Outros ainda acenaram com as suas mãos e esperaram por uma nova revolução industrial que irá criar frutos mais fáceis de se colher e será acompanhada por outra onda de destruição criativa. Se isso acontecer, será possível mais mobilidade ascendente, negando assim os pontos 2 e 3.

Mas o que é extraordinário em relação à crítica conservadora sobre o livro de Piketty é o quão pouco ela desenvolveu qualquer um destes argumentos e o quão muito ela se dedicou a uma denúncia furiosa das habilidades analíticas, da motivação e até mesmo da nacionalidade do seu autor.

Clive Crook, por exemplo, argumenta que “os limites dos dados apresentados [por Piketty] e a grandiosidade das conclusões que ele tira... fazem fronteira com a esquizofrenia”, transmitindo conclusões que “não são apoiadas ou são contrariadas pelos [seus] próprios dados e análises”. E é “ o pavor de Piketty pela desigualdade crescente”, especula Crook, que o fez desnortear-se.

Enquanto isso, James Pethokoukis acha que o trabalho de Piketty pode ser reduzido a um tweet: “Karl Marx não estava errado, apenas antes do tempo. Mais ou menos. Desculpa, capitalismo. #inequalityforevah.”

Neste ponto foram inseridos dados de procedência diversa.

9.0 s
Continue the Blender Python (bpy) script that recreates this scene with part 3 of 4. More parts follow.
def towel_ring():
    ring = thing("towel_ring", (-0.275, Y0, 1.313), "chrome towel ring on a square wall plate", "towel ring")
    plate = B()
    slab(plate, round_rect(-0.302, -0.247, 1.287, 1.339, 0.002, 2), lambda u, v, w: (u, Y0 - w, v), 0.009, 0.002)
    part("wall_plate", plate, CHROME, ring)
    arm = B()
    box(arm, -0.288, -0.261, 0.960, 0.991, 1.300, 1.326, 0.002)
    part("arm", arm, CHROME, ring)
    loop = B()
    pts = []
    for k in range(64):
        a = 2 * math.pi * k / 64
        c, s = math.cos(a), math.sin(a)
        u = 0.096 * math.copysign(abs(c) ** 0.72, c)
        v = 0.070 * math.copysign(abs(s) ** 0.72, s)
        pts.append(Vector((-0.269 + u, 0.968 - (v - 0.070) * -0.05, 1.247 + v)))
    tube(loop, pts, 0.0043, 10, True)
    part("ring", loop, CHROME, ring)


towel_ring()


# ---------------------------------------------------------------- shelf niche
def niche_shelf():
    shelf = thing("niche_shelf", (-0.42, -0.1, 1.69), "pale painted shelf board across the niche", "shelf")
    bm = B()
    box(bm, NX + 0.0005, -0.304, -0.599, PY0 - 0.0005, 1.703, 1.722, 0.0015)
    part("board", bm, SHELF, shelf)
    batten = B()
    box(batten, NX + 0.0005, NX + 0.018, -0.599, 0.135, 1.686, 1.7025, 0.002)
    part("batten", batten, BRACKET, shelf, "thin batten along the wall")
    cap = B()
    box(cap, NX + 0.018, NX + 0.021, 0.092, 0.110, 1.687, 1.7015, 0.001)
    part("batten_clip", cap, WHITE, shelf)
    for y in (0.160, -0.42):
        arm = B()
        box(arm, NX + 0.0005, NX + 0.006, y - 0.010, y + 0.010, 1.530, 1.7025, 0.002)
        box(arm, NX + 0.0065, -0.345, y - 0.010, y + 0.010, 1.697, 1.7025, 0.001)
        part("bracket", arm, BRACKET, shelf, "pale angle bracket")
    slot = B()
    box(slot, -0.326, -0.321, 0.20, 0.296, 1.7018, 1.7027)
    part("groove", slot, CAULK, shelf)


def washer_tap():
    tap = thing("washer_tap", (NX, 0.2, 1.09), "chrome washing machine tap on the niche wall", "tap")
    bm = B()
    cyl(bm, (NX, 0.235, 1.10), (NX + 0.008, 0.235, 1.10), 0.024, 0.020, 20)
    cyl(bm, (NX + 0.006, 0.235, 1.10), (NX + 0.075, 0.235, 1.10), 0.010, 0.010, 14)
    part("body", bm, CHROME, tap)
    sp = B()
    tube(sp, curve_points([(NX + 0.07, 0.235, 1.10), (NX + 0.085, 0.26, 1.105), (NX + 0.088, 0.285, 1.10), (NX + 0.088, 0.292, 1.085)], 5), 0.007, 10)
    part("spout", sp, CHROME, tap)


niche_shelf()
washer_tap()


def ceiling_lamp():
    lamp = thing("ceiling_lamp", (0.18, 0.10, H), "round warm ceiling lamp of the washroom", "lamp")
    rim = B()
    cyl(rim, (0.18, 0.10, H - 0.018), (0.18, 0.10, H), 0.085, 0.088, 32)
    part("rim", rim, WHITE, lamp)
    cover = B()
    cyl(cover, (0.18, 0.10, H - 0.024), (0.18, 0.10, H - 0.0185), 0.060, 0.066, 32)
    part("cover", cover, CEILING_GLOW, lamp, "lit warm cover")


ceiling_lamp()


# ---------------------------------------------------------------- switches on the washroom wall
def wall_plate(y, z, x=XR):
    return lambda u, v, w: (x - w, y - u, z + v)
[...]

E depois há a acusação pueril de excessivo francesismo de Allan Meltzer. Reparem, Piketty, trabalhou ao lado do seu colega francês, Emmanuel Saez, “no MIT, onde...Olivier Blanchard [Fundo Monetário Internacional] foi professor... Ele também é francês. França implementou, durante muitos anos, políticas destrutivas de redistribuição de rendimentos”.

Combinando estas vertentes da crítica conservadora, o verdadeiro problema com o livro de Piketty torna-se claro: o seu autor é um comunista estrangeiro mentalmente instável. Esta é uma velha táctica da direita dos EUA, uma táctica que destruiu milhares de vidas e de carreiras durante a era McCarthy. Mas a descrição de ideias como sendo de alguma forma “anti-americano” sempre foi um epíteto e não um argumento.

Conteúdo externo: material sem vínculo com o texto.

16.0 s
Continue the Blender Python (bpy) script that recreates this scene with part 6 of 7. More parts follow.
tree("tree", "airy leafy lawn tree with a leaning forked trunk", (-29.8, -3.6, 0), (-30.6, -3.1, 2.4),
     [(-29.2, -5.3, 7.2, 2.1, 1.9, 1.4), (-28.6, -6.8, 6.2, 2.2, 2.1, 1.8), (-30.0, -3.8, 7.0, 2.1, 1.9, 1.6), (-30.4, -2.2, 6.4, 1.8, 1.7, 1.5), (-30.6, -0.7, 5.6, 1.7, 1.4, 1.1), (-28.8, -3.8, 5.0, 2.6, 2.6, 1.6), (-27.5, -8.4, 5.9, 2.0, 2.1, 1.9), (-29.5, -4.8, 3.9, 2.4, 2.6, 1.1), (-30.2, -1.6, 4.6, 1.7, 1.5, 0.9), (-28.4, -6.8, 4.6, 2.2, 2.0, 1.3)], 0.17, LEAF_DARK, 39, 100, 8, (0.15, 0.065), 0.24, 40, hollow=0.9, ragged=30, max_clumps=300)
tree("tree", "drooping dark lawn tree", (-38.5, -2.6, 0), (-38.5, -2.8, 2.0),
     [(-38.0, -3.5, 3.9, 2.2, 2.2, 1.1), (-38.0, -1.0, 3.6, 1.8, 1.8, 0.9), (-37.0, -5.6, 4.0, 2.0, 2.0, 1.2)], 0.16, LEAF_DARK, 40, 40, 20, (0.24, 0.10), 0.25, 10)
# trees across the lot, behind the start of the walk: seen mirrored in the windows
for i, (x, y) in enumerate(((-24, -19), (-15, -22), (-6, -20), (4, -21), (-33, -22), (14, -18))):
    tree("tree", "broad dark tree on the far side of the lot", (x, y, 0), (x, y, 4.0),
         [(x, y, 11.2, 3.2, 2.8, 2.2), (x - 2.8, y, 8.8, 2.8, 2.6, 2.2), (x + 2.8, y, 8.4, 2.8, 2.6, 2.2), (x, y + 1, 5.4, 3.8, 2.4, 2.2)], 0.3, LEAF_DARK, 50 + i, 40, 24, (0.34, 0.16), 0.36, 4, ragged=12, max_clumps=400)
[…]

Agora, nas comunidades americanas da centro-esquerda, como Berkeley e Califórnia, onde moro e trabalho, o livro de Piketty foi recebido com um louvor contíguo à reverência. Estamos impressionados com a quantidade de trabalho que ele e seus colegas expuseram ao receberem, reunirem e limparem os dados; a inteligência e a habilidade com que ele construiu e apresentou os seus argumentos; e quanto sangue, suor e lágrimas custou a Arthur Goldhammer aquando da tradução.

De facto, toda a gente discorda com 10-20% da tese de Piketty e toda a gente não tem certeza em relação a, talvez, outros 10-20%. Mas, em ambos os casos, todos têm uma perspectiva diferente em 10-20%. Por outras palavras, há um consenso da maioria de que cada parte do livro está aproximadamente correcta, o que significa que há quase um consenso de que o argumento geral do livro está, grosso modo, certo.

A menos que os críticos de Piketty da direita virem o jogo e apresentem realmente alguns argumentos válidos, esse será o julgamento à revelia ao livro de Piketty. Nenhuma quantidade de engodos “vermelhos” ou de ataques aos franceses irá ajudar.